Nonetheless, with improvements in efficiency and durability, researchers are on their way to making a cell ready to produce electricity in many environments. The researchers have applied for a provisional patent.
In Dauskardt’s test, the cells achieved a 15 percent efficiency rate, which is much higher than the first test in 2009 that converted 4 percent of light to electricity. Silicon panel efficiency rates rest around 25 percent, and in the lab, perovskites have achieved upwards of 20 percent. Researchers have estimated the theoretical efficiency capacity of photovoltaic perovskites at about 30 percent.
Dauskardt thinks his team may be able to improve upon the scaffold, originally built with cheap, easily available materials, to increase the cell’s efficiency.

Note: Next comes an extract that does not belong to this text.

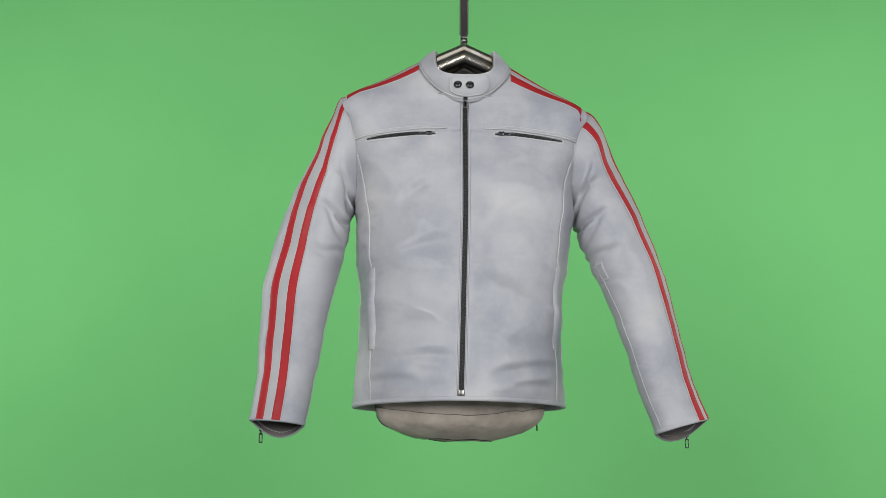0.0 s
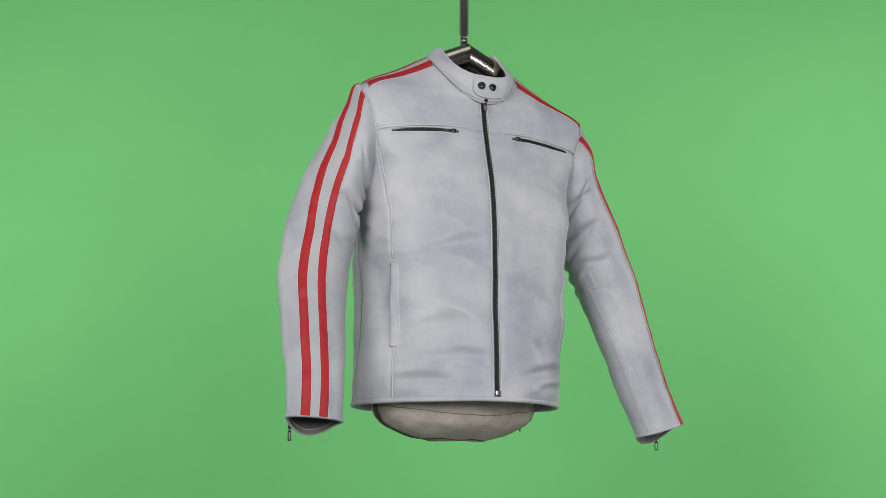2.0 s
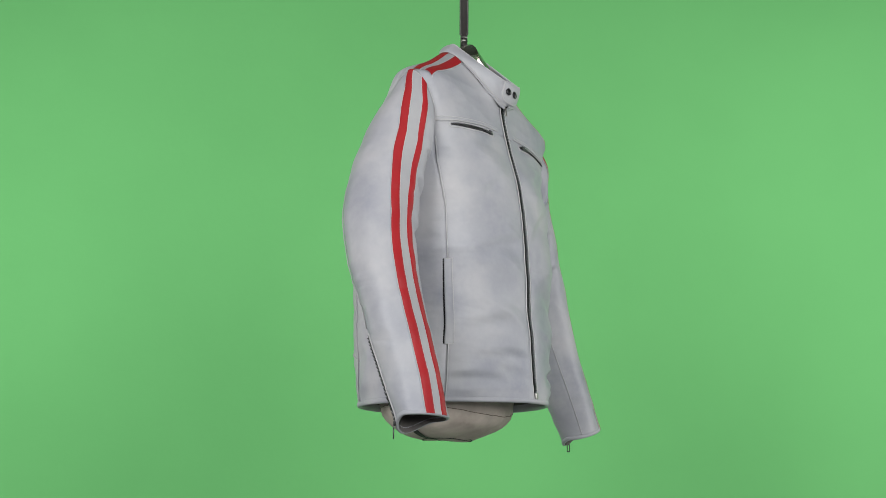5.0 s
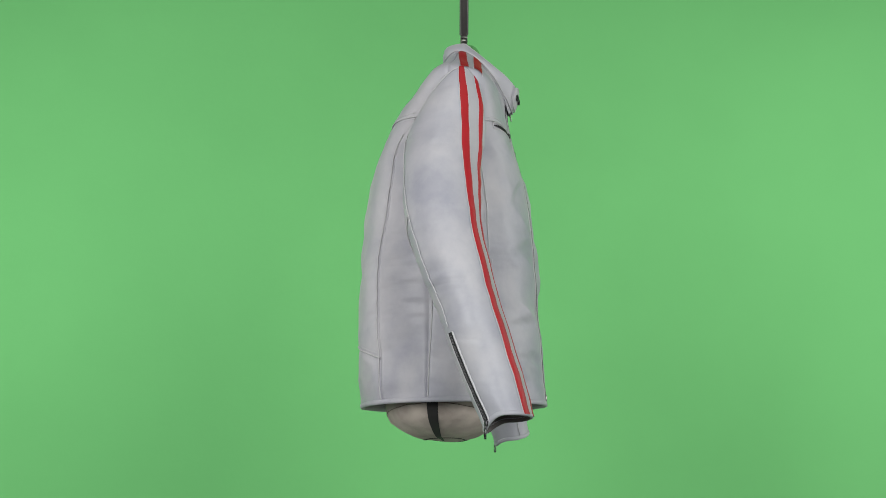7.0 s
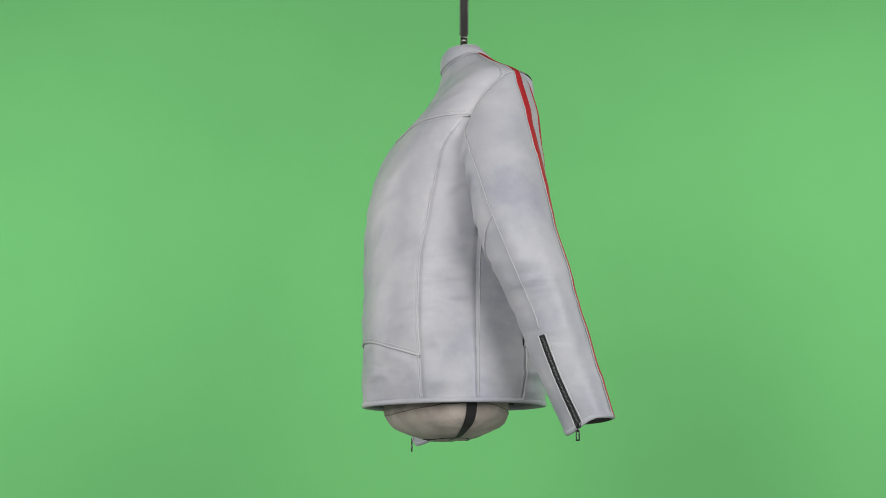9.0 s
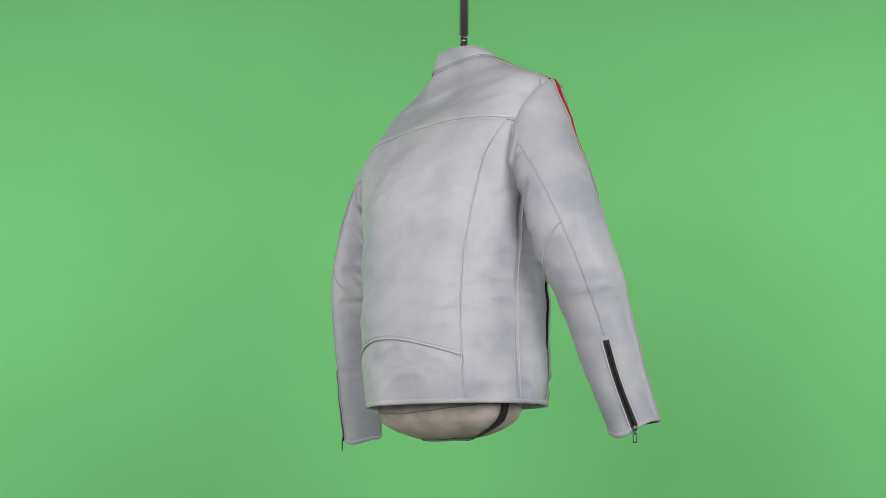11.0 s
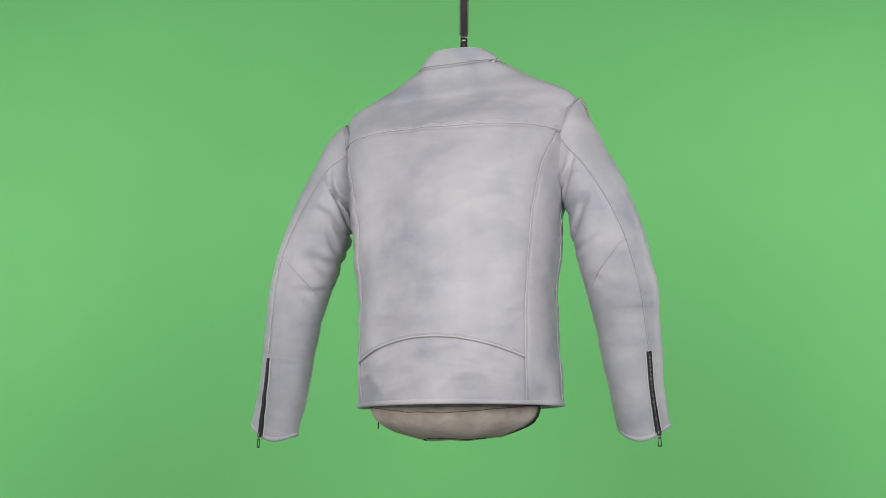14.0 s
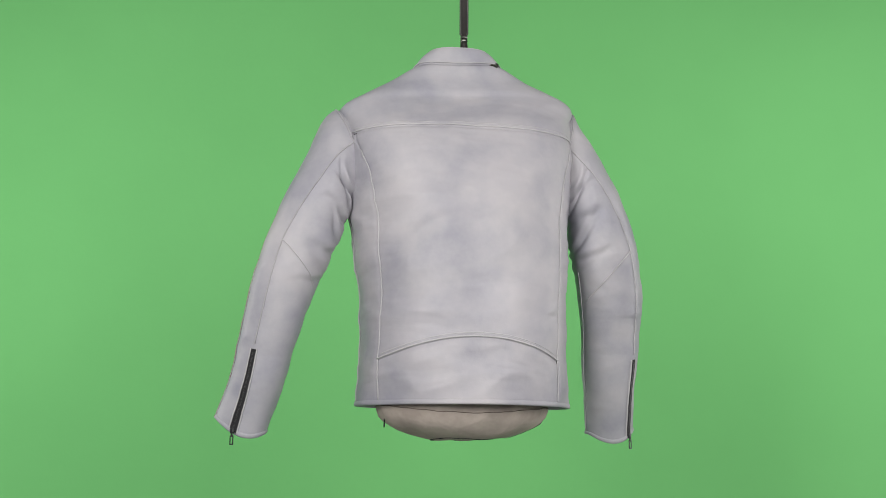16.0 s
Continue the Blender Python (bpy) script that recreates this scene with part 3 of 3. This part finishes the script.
def build_collar(jacket):
    us = [0.006 + 0.988 * k / 120 for k in range(121)]
    prof = [(-0.07, 0.0002), (0.03, 0.003), (0.3, 0.003), (0.6, 0.003), (0.9, 0.003), (1.0, 0.002), (1.03, 0.0), (1.0, -0.003), (0.6, -0.004), (0.0, -0.004)]
    bm, _ = grid(lambda a, k: collar_at(a, *prof[k]), us, range(len(prof)))
    col = part("collar", bm, LEATHER, jacket, "short stand collar with a snapped tab")
    part("collar_edge", tube([collar_at(a, 1.0, 0.001) for a in us], 0.0014, 6), EDGE, col, "pale rubbed collar edge")
    part("collar_seam", tube([collar_at(a, 0.02, 0.004) for a in us], 0.0010, 5), EDGE, col, "pale rubbed neck seam")
    bm = bmesh.new()
    outline = []
    for k in range(36):
        t = 2 * math.pi * k / 36
        c, s = math.cos(t), math.sin(t)
        outline.append((0.5 + 0.5 * math.copysign(abs(c) ** 0.45, c), 0.5 + 0.5 * math.copysign(abs(s) ** 0.45, s)))
    rings = []
    for f, off in ((1.0, -0.004), (1.0, 0.0005), (0.96, 0.0015), (0.7, 0.0018), (0.35, 0.0018)):
        rings.append([bm.verts.new(tab_point(0.5 + (a - 0.5) * f, 0.5 + (b - 0.5) * f, off)) for a, b in outline])
    mid = bm.verts.new(tab_point(0.5, 0.5, 0.0018))
    for r0, r1 in zip(rings, rings[1:]):
        for i in range(36):
            bm.faces.new((r0[i], r0[(i + 1) % 36], r1[(i + 1) % 36], r1[i]))
    for i in range(36):
        bm.faces.new((rings[-1][i], rings[-1][(i + 1) % 36], mid))
    part("collar_tab", bm, LEATHER, col, "rounded leather tab across the collar")
    part("tab_edge", tube([tab_point(0.5 + (a - 0.5) * 0.98, 0.5 + (b - 0.5) * 0.96, 0.001) for a, b in outline[7:30]], 0.0011, 5), EDGE, col, "pale rubbed tab edge")
    for a in (0.215, 0.425):
        p = tab_point(a, 0.5, 0.0015)
        n = (tab_point(a, 0.5, 0.003) - p).normalized()
        bm = bmesh.new()
        rot = n.to_track_quat("Z", "Y").to_matrix().to_4x4()
        bmesh.ops.create_uvsphere(bm, u_segments=20, v_segments=12, radius=1.0, matrix=Matrix.Translation(p) @ rot @ Matrix.Diagonal((0.0078, 0.0078, 0.0038, 1)))
        part("snap", bm, SNAP, col, "dark metal snap button")


def tab_point(a, b, off):
    return collar_at(-0.048 + 0.133 * a, 0.08 + 0.86 * b, 0.0062 + off)


def build_front_zip(jacket):
    zx = lambda x, h: u_front(x + body_row(h)[2], h)
    bm, _ = grid(lambda x, h: body(zx(x, h), h, -0.0008), [-ZIP, -0.004, 0, 0.004, ZIP], [0.139 + 0.655 * k / 110 for k in range(111)])
    z = part("front_zip", bm, TAPE, jacket, "long black zip with dark metal teeth")
    bm = bmesh.new()
    for k in range(190):
        h = 0.15 + 0.63 * k / 190
        p = body(0, h, 0.0008)
        p.x = body_row(h)[2] + (0.0011 if k % 2 else -0.0011)
        box(bm, Matrix.Translation(p), 0.0046, 0.003, 0.0018)
    part("zip_teeth", bm, TEETH, z, "dark metal zip teeth", smooth=False)
    p = body(0, 0.748, 0.003)
    zip_pull(z, Matrix.Translation(p) @ pose(0, 0, 0, -9, 0, 0))
    bm = bmesh.new()
    box(bm, Matrix.Translation(body(0, 0.149, 0.002) + Vector((0, 0, 0))), 0.010, 0.004, 0.011, 0.001)
    part("zip_end", bm, STEEL, z, "bright steel zip end box")


def build_chest_pocket(jacket, sx):
    x0, x1 = 0.055, 0.180
    zt = lambda x: 0.633 - 0.10 * max(0, x - 0.09)

    def at(x, off, out):
        h = level(u_front(sx * x, 0.63), zt(x))
        return body(u_front(sx * x, h + off), h + off, out)
    n = 40
    xs = [x0 + (x1 - x0) * k / n for k in range(n + 1)]
    gape = lambda x: 0.30 + 0.70 * math.sin(math.pi * (x - x0) / (x1 - x0)) ** 0.8
    bm, _ = grid(lambda x, k: at(x, (-0.0038, -0.002, 0, 0.002, 0.0038)[k] * gape(x), 0.0016), xs, range(5))
    pk = part("chest_pocket", bm, TAPE, jacket, "slanting black zip of a chest pocket")
    rim = [at(x, 0.0052, 0.0014) for x in xs] + [at(x1 + 0.003, 0, 0.0014)] + [at(x, -0.0052, 0.0014) for x in reversed(xs)] + [at(x0 - 0.003, 0, 0.0014), at(x0, 0.0052, 0.0014)]
    part("pocket_welt", tube(rim, 0.0012, 6), EDGE, pk, "pale rubbed pocket welt")
    bm = bmesh.new()
    for k in range(48):
        box(bm, Matrix.Translation(at(x0 + 0.004 + (x1 - x0 - 0.008) * k / 47, 0, 0.0022)), 0.0014, 0.0022, 0.0022)
    part("zip_teeth", bm, TEETH, pk, "dark metal zip teeth", smooth=False)
    p = at(x0 + 0.012, 0, 0.004)
    bm = bmesh.new()
    box(bm, Matrix.Translation(p), 0.010, 0.004, 0.007, 0.001)
    box(bm, Matrix.Translation(at(x0 + 0.022, -0.0005, 0.004)), 0.016, 0.002, 0.004, 0.0008)
    part("zip_pull", bm, SNAP, pk, "dark zip slider")


def build_side_pocket(jacket, sx):
    us = lambda h, d: seam_front(sx, h) + sx * d
    hs = [0.235 + 0.15 * k / 40 for k in range(41)]
    lift = lambda h: 0.35 + 0.65 * math.sin(math.pi * (h - 0.2349) / 0.1503) ** 0.6
    bm, _ = grid(lambda a, h: body(us(h, 0.0018 + 0.0050 * a), h, 0.0008 + 0.0052 * (1 - a) * lift(h)), [0, 0.3, 0.6, 1], hs)
    pk = part("side_pocket", bm, TAPE, jacket, "upright hand pocket with a black zip behind its welt")
    prof = [(0.0036, 0.0050), (0.0042, 0.0068), (0.0020, 0.0076), (-0.004, 0.0055), (-0.0100, 0.0030), (-0.0112, 0.0008)]
    bm, _ = grid(lambda k, h: body(us(h, prof[k][0]), h, prof[k][1] * lift(h)), range(6), hs)
    w = part("pocket_welt", bm, LEATHER, pk, "raised leather welt")
    part("stitching", tube([body(us(h, -0.0112), h, 0.0012) for h in hs], 0.0009, 5), EDGE, w, "pale stitching")
    for h in (hs[0], hs[-1]):
        part("stitching", tube([body(us(h, 0.003 - 0.0142 * k / 8), h, 0.0024) for k in range(9)], 0.0008, 5), EDGE, w, "pale stitching")


def shoulder_at(sx, x, y, out):
    """The point of the shoulder above the plan position x, y."""
    lo, hi = 0.688, 0.795
    for _ in range(22):
        mid = 0.5 * (lo + hi)
        _, _, cx, w, yf, yb, ym, n, nb = body_row(mid)
        dy = (y - ym) / ((yf if y < ym else yb) - ym)
        inside = (abs(x - cx) / w) ** (n if y < ym else nb) + abs(dy) ** (n if y < ym else nb) < 1
        lo, hi = (mid, hi) if inside else (lo, mid)
    _, _, cx, w, yf, yb, ym, n, nb = body_row(lo)
    m = n if y < ym else nb
    a = min(1.0, abs(x - cx) / w) ** (m / 2)
    b = min(1.0, abs((y - ym) / ((yf if y < ym else yb) - ym))) ** (m / 2)
    th = math.atan2(a, b if y < ym else -b)
    return body(sx * th / (2 * math.pi), lo, out)


# plan of the shoulder stripes: middle at the armhole and at the neck
SHOULDER = [(-0.033, -0.012), (-0.057, -0.040)]


def shoulder_line(sx, y0, y1, b, dy, out):
    dy -= 0.005 + 0.007 * b if sx > 0 else 0.0
    x0 = 0.218 if sx > 0 else 0.221
    x = sx * (x0 + (0.087 - x0) * b)
    return shoulder_at(sx, x, y0 + (y1 - y0) * b + dy, out)


def build_shoulder_stripes(jacket, sx):
    for y0, y1 in SHOULDER:
        def at(a, b, out=0.0030):
            return shoulder_line(sx, y0, y1, b, -a * 0.0072, out - 0.001 * max(0, abs(a) - 0.8) / 0.2)
        bm, _ = grid(at, [-1, -0.85, -0.4, 0, 0.4, 0.85, 1], [k / 40 for k in range(41)])
        part("shoulder_stripe", bm, RED, jacket, "red leather stripe along the shoulder")
        for e in (-1.12, 1.12):
            part("stripe_edge", tube([at(e, k / 40, 0.0030) for k in range(41)], 0.0008, 5), EDGE, jacket, "pale rubbed stripe edge")


def build_pale_shoulder_stripe(jacket, sx):
    (a0, a1), (c0, c1) = SHOULDER
    bm, _ = grid(lambda a, b: shoulder_line(sx, a0 + (c0 - a0) * a, a1 + (c1 - a1) * a, b, 0, 0.0020), [0.3, 0.4, 0.5, 0.6, 0.7], [k / 40 for k in range(41)])
    part("shoulder_stripe", bm, PALE, jacket, "pale grey stripe along the shoulder")


# ---- what carries the jacket ----
def build_form():
    form = new("torso_form")
    tagged(form, "stuffed beige canvas torso form filling the jacket", "torso form")
    rows = [(0.140, 1.04), (0.2, 1.1), (0.35, 1.08), (0.5, 1.05), (0.6, 0.85), (0.66, 0.6), (0.68, 0.3)]

    def at(u, k, out=0.0):
        # rounded underside, then the fitted trunk
        z = k
        s = 1.04 * (1 - (1 - max(0.0, (z - 0.0735) / 0.0665)) ** 2.4) ** 0.51 if z < 0.14 else spline(rows, z)[1]
        th = 2 * math.pi * u
        p = Vector((-0.004 + 0.152 * s * math.sin(th), 0.027 - 0.105 * s * math.cos(th), z))
        return p + (p - Vector((0, 0.02, 0.2))).normalized() * (out + 0.004 * noise.noise(p * 22) + 0.0035 * min(1.0, max(0.0, (z - 0.08) / 0.03)) * noise.noise(Vector((p.x * 60, p.y * 60, p.z * 9))))
    zs = [0.0735, 0.0737, 0.074, 0.0745, 0.076, 0.078, 0.082, 0.086, 0.092, 0.1, 0.108, 0.118, 0.13, 0.14, 0.16, 0.2, 0.3, 0.4, 0.5, 0.6, 0.64, 0.66, 0.68]
    bm, _ = grid(lambda u, k: at(u, float(k)), [k / 96 for k in range(96)], zs, wrap=True)
    bmesh.ops.holes_fill(bm, edges=bm.edges, sides=200)
    part("canvas_body", bm, CANVAS, form)
    # strap under the side, base rim and seam line
    low = [z for z in zs if z < 0.17]
    bm, _ = grid(lambda a, z: at(-0.252 + a, z, 0.0015), [-0.014, 0, 0.014], low)
    part("strap", bm, BLACK, form, "black strap down the side")
    part("base_rim", tube([at(k / 80, 0.0775, 0.0) for k in range(81)], 0.0012), BLACK, form, "black rim under the base")
    part("seam", tube([at(k / 80, 0.128 - 0.008 * math.cos(4 * math.pi * k / 80), 0.0003) for k in range(81)], 0.0006, 5), SEAM, form, "thin brown stitched seam")
    part("pin", tube([(0.14, 0.038, 0.125), (0.141, 0.038, 0.096)], 0.0013), SNAP, form, "thin dark metal pin")
    return form


def build_hanger():
    hang = new("hanger")
    tagged(hang, "tarnished chrome pipe hanger on a black hanging rod", "hanger")
    # bent pipe arms that slope into the shoulders
    apex = Vector((0, -0.008, 0.811))
    for sx in (-1, 1):
        d = Vector((sx * 0.060, 0.0, -0.028))
        f = d.normalized()
        side = Vector((0, 1, 0))
        up = f.cross(side)
        offs = [0.0235 * (math.cos(k) * side + math.sin(k) * up) for k in (2 * math.pi * q / 36 for q in range(36))]
        # cut at the middle so that the two arms meet in a mitre
        bm, _ = grid(lambda q, k: apex + offs[q] + (d * k if k else -d * (offs[q].x / d.x)), range(36), [0, 0.35, 0.7, 1.0], wrap=True)
        part("arm", bm, PIPE, hang, "tarnished chrome pipe arm")
    bm = bmesh.new()
    tube([(0, 0, 0.815), (0, 0, 0.832), (0, 0, 0.842)], [0.012, 0.0075, 0.0065], 20, bm)
    part("neck", bm, ROD, hang, "dark welded neck")
    bm = bmesh.new()
    for z in (0.8445, 0.8515):
        tube([(0, 0, z - 0.002), (0, 0, z - 0.001), (0, 0, z + 0.001), (0, 0, z + 0.002)], [0.0068, 0.0074, 0.0074, 0.0068], 20, bm)
    part("collar_ring", bm, STEEL, hang, "worn steel ring")
    bm = bmesh.new()
    tube([(0, 0, 0.842), (0, 0, 0.856), (0, 0, 0.858), (0, 0, 2.74)], [0.0062, 0.0062, 0.0088, 0.0088], 20, bm)
    part("rod", bm, ROD, hang, "black painted hanging rod")
    return hang


jacket = new("jacket")
tagged(jacket, "distressed pale grey leather racer jacket with red sleeve stripes", "jacket")
build_body(jacket)
build_sleeve(jacket, SLEEVE_A, -1)
build_sleeve(jacket, SLEEVE_B, 1)
build_collar(jacket)
build_front_zip(jacket)
for sx in (-1, 1):
    build_chest_pocket(jacket, sx)
    build_side_pocket(jacket, sx)
    build_shoulder_stripes(jacket, sx)
    build_pale_shoulder_stripe(jacket, sx)
form = build_form()
hanger = build_hanger()


def motions():
    """Jacket, form and hanger turn together about the rod; the jacket sits a little aside on the hanger."""
    for thing, aside in ((jacket, 0.005), (form, 0.005), (hanger, 0.0)):
        walk(thing, [(t, pose(-aside, 0, EYE, 0, 0, a) @ pose(aside, 0, 0)) for t, a in TURN])


motions()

“We were so surprised we could make one as easily as we could. Now the question is, are there better scaffolds that we can use? How can we recapture the light that would fall on the scaffold wall?” says Dauskardt. He and his colleagues plan to experiment with light-particle-scattering materials.
With the potential for cheap manufacturing, relatively quick commercialization (Dauskardt estimates within the next three to five years), and amazingly diverse applications, the perovskite solar cell may just make for the next great solar panel of the 2020s and beyond.
So when that fly is buzzing in your ear, rest assured that nature, in all its forms, inspires.